From the listing below, work out how many lines contain "roll". Reply with that number only.

Material provided ->
□ □ □ □

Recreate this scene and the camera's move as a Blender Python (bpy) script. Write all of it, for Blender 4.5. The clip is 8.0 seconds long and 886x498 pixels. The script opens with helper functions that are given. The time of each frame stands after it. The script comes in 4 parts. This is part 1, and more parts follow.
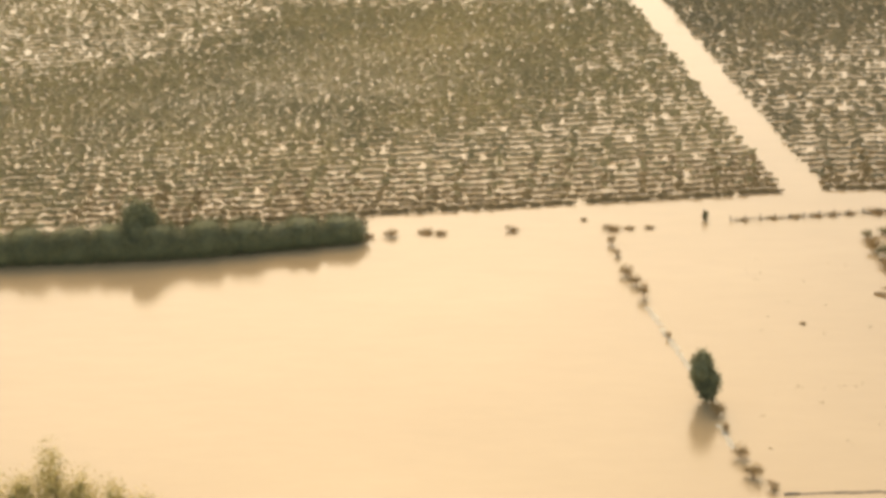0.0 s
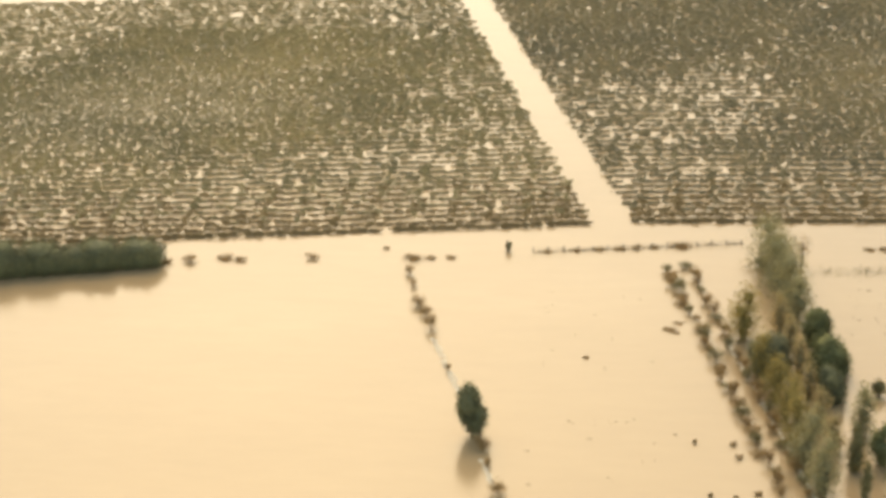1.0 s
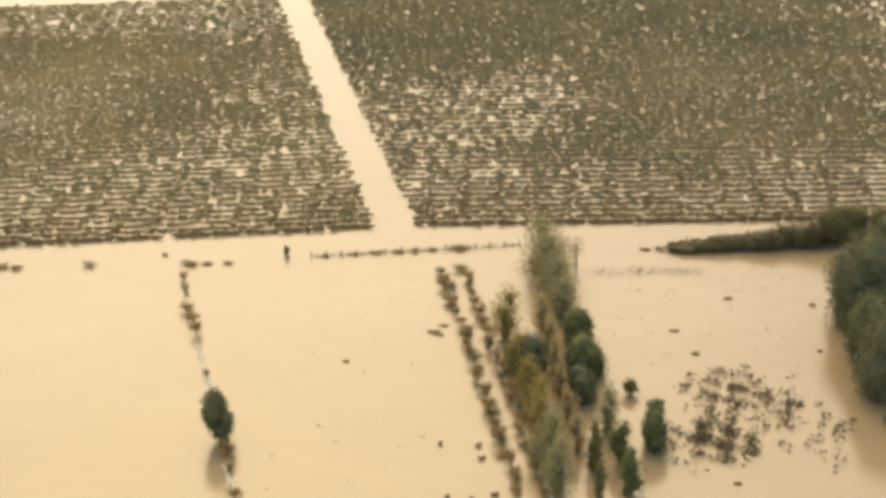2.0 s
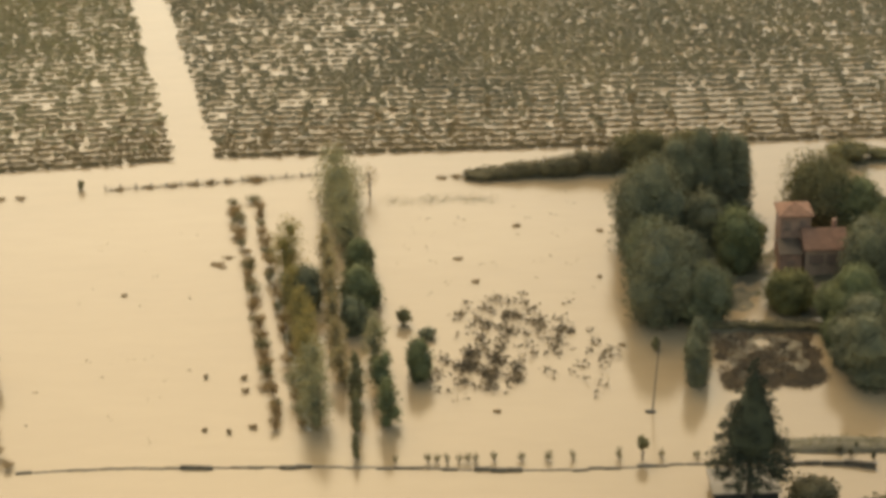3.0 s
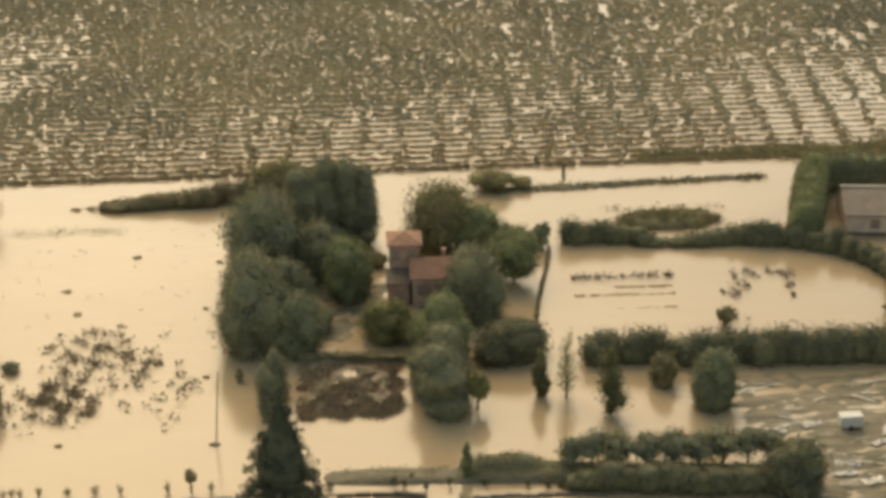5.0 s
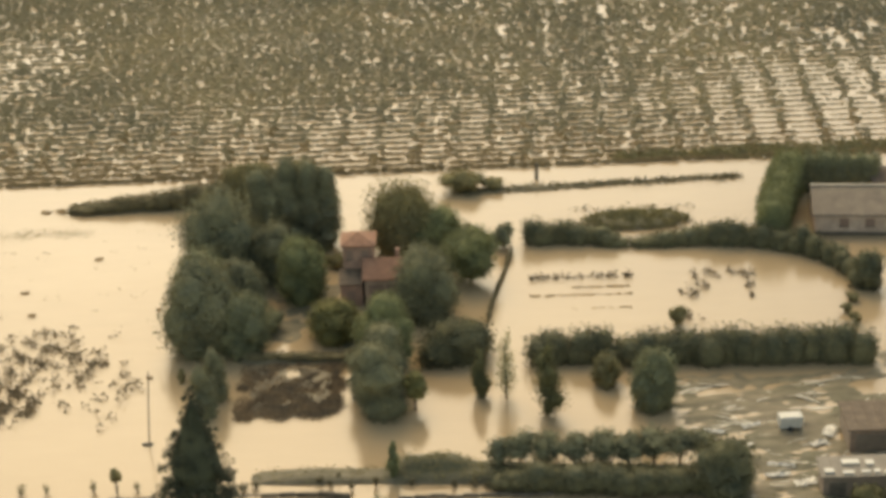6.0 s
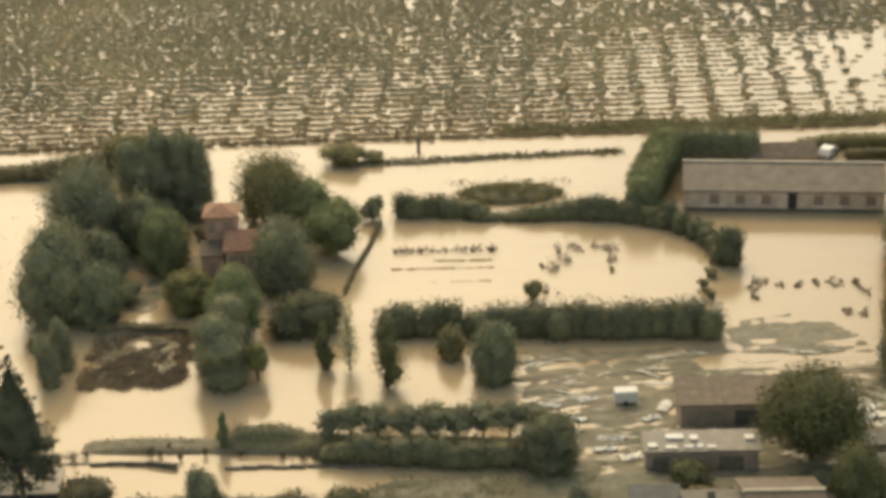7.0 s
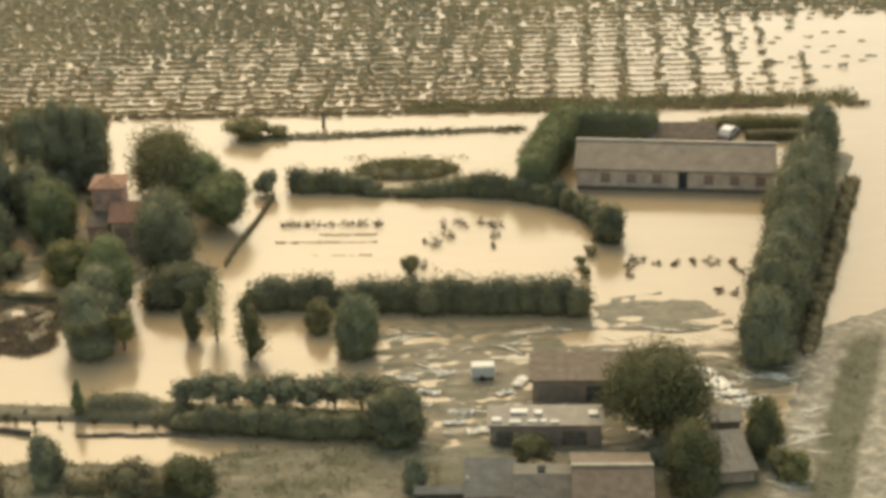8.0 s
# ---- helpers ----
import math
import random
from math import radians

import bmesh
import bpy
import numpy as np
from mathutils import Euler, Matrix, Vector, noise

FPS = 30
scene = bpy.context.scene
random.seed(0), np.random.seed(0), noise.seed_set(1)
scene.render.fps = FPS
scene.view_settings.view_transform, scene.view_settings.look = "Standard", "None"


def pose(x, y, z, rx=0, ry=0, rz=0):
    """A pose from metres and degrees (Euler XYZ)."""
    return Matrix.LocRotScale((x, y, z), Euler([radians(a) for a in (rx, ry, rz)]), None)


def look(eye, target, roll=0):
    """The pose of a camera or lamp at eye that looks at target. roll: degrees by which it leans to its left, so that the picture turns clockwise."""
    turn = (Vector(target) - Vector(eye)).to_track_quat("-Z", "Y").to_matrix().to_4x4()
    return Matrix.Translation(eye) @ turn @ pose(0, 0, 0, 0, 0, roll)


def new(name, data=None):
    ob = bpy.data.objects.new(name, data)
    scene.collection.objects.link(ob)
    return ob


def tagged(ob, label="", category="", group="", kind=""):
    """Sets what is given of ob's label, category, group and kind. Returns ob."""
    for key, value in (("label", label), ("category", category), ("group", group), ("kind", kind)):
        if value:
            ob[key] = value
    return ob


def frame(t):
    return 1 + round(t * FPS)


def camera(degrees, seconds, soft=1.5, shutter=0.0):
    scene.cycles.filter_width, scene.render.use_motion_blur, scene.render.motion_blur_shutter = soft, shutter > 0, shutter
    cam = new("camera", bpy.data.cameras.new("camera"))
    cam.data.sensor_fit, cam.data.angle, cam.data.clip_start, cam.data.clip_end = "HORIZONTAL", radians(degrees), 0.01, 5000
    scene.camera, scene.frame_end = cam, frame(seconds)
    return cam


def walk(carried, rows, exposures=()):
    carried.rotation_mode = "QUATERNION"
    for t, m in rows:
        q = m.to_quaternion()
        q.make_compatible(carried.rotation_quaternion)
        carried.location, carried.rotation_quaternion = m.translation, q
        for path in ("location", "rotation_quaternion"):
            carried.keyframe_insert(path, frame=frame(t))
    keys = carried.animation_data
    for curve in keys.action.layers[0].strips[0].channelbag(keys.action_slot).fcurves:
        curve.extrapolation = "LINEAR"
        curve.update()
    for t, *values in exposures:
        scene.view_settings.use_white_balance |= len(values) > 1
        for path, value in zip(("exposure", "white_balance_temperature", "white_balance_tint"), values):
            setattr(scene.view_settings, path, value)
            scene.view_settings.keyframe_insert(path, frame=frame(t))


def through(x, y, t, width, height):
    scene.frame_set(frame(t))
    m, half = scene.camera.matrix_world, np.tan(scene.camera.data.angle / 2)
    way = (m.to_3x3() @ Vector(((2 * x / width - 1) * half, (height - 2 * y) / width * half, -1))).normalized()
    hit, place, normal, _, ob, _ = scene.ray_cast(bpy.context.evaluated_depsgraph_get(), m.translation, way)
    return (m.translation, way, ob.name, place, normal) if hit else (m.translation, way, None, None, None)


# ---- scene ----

□ □ □ □

Finished task -> 3